I'm on "turntstile Blues" at this point, and thinking how I've heard this song a bunch but how much better it sounds listening to it on vinyl.  If you listen to vinyl than you get it. If you don't get it, than you don't get it.  And you never will. 

I'm a snob. I know it. Not even an audiophile. I don't have the best sound equipment and that's not what I strive for when I listen to music.  I just want it to sound good.  Songs I don't like on CD or itunes really can come to life after listening to it on Vinyl. 

We can't go back and repeat this.  It's only old music that sounds good on Vinyl.  New music is recorded with the intention of listening to it digitally, and it doesn't have the same effect when transferred to a lo-fi system.  But old music was intended to be listened to on vinyl. 

I don't know what it is about digital music or collecting it on my harddrive, but It's not the same as having a record collection that takes up space on the shelf.  I find myself combing through itunes or spotify or downloading dozens of bootleg Dave Matthews Band shows and not really enjoying the music like I used to before I had a computer. 

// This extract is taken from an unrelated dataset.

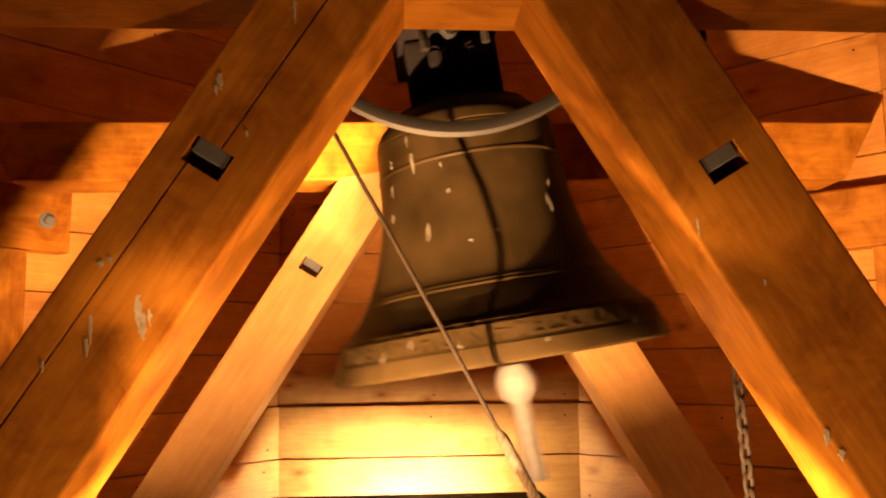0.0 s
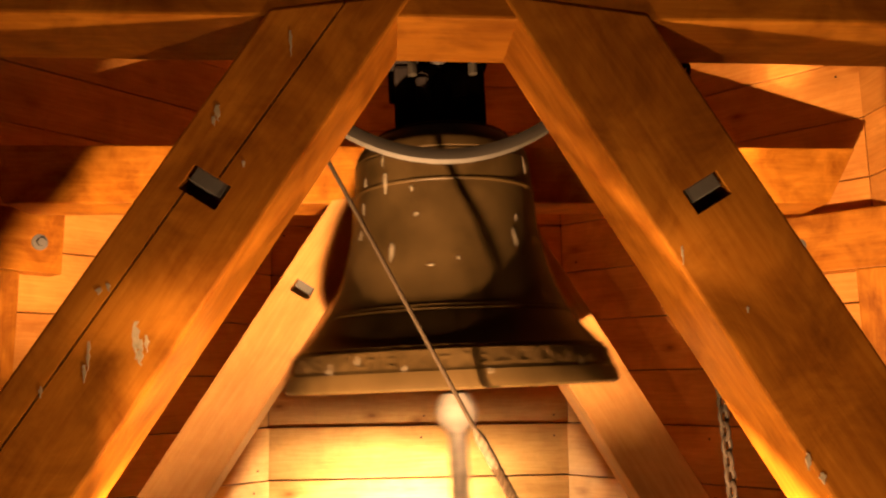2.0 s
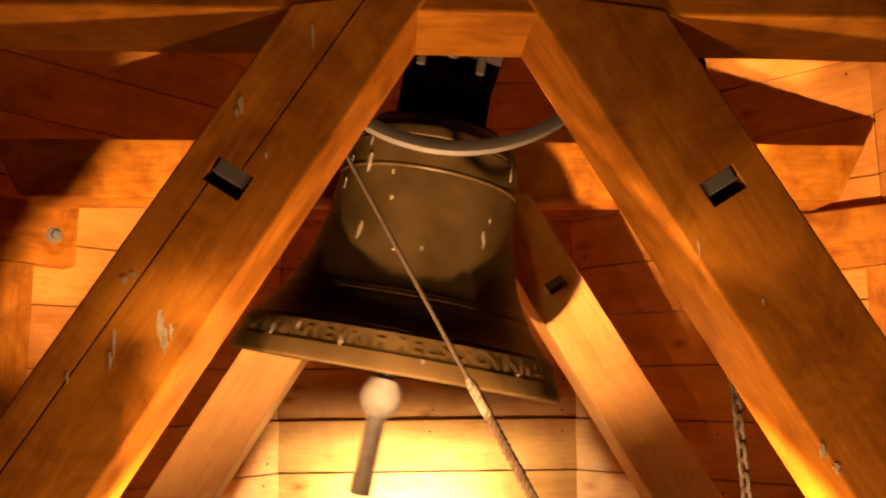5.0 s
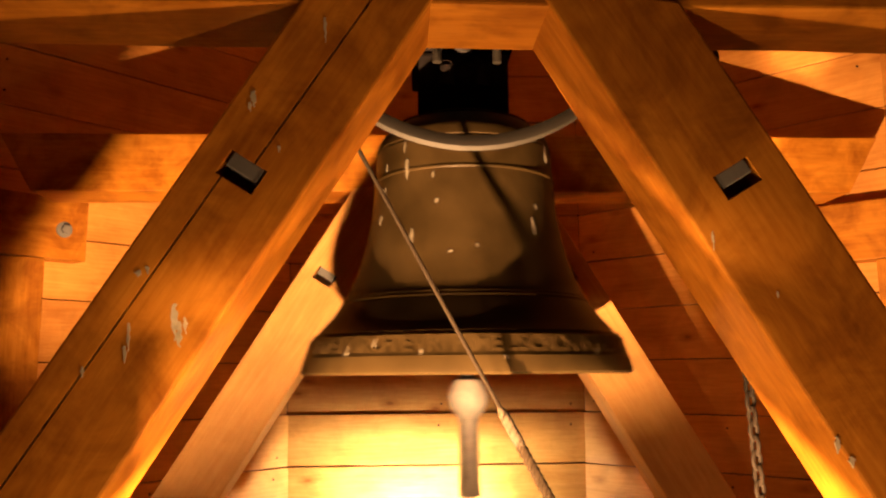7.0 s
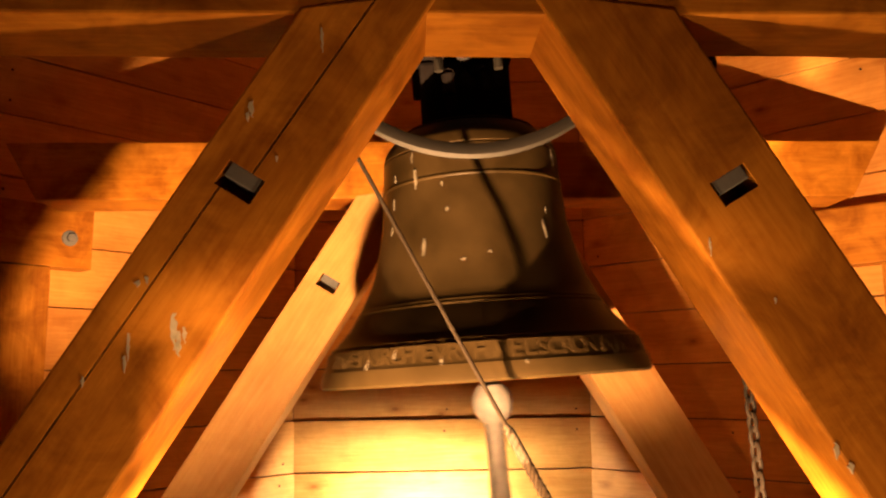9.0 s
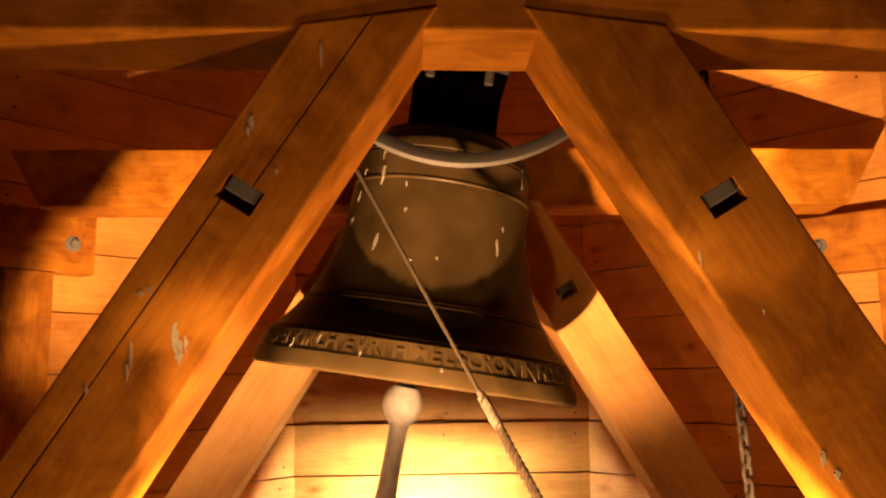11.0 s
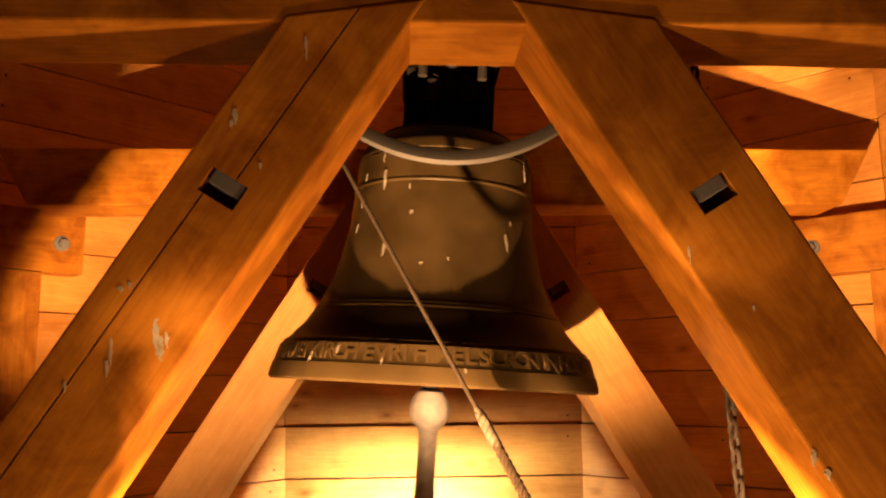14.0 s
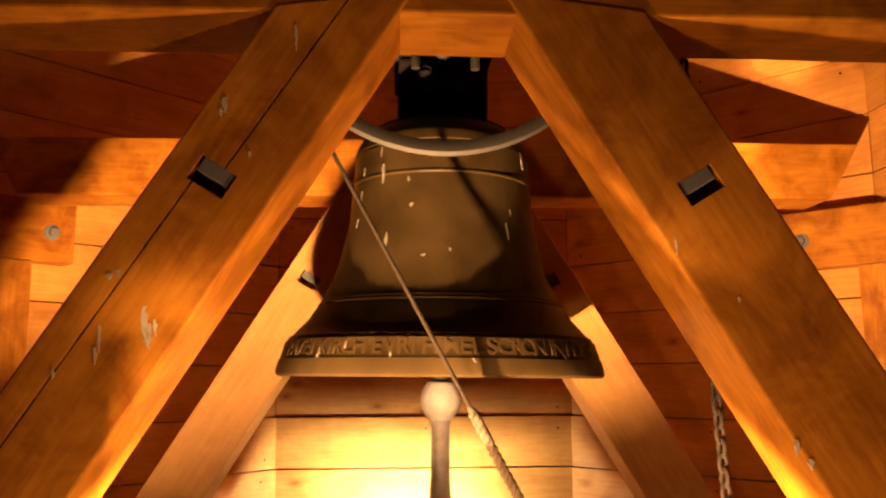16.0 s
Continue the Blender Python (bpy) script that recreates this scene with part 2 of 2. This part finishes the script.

There are several reasons why I think this is happening.

1)  The physical cost of an album makes you want to get your money's worth out of it.  You listen to it all the way through and "Give it a chance" because you paid for it.  An album really doesn't stand a chance if it doesn't cost anything.  Singles prevail, which is what is happening.  Even Buying it on itunes though, i have to burn it to CD and put it in my car to really get the value out of it. 

2)  There's an aspect of too much availability.  It's overwhelming.  I can't decide what I want to listen to when I open up itunes or spotify.  I find myself just surfing through what I have and how cool it is to have this or that. Or how I used to love certain songs but don't anymore.  So I find myself just looking for something new that won't get listened to by next week.

3)  The ability to skip through songs and start them at any place without the annoyance of a fastforward button or reverse.  you can just jump around and see if the song is going to get good. Or listen to 30 seconds of it and move on.  It's like reading the cover page or middle chapter of a book and saying you didn't like it.

 I want to just turn off Spotify and itunes all for the year and just listen to what I have. I want to listen to everything I own on vinyl, and then do it again.  If you want to come over for some of it you can.  Bring some wine though.   

Really I just want to listen to everything I own at once.  To be able to hear and feel all that music at the same time. 

The meaning of life is somewhere in all these old records I am collecting.  When I find it, I'm going to turn it up loud so you can hear it too.  Until then, I will be searching for it at Twist and Shout on Colfax, or at home on my couch in front of the stereo.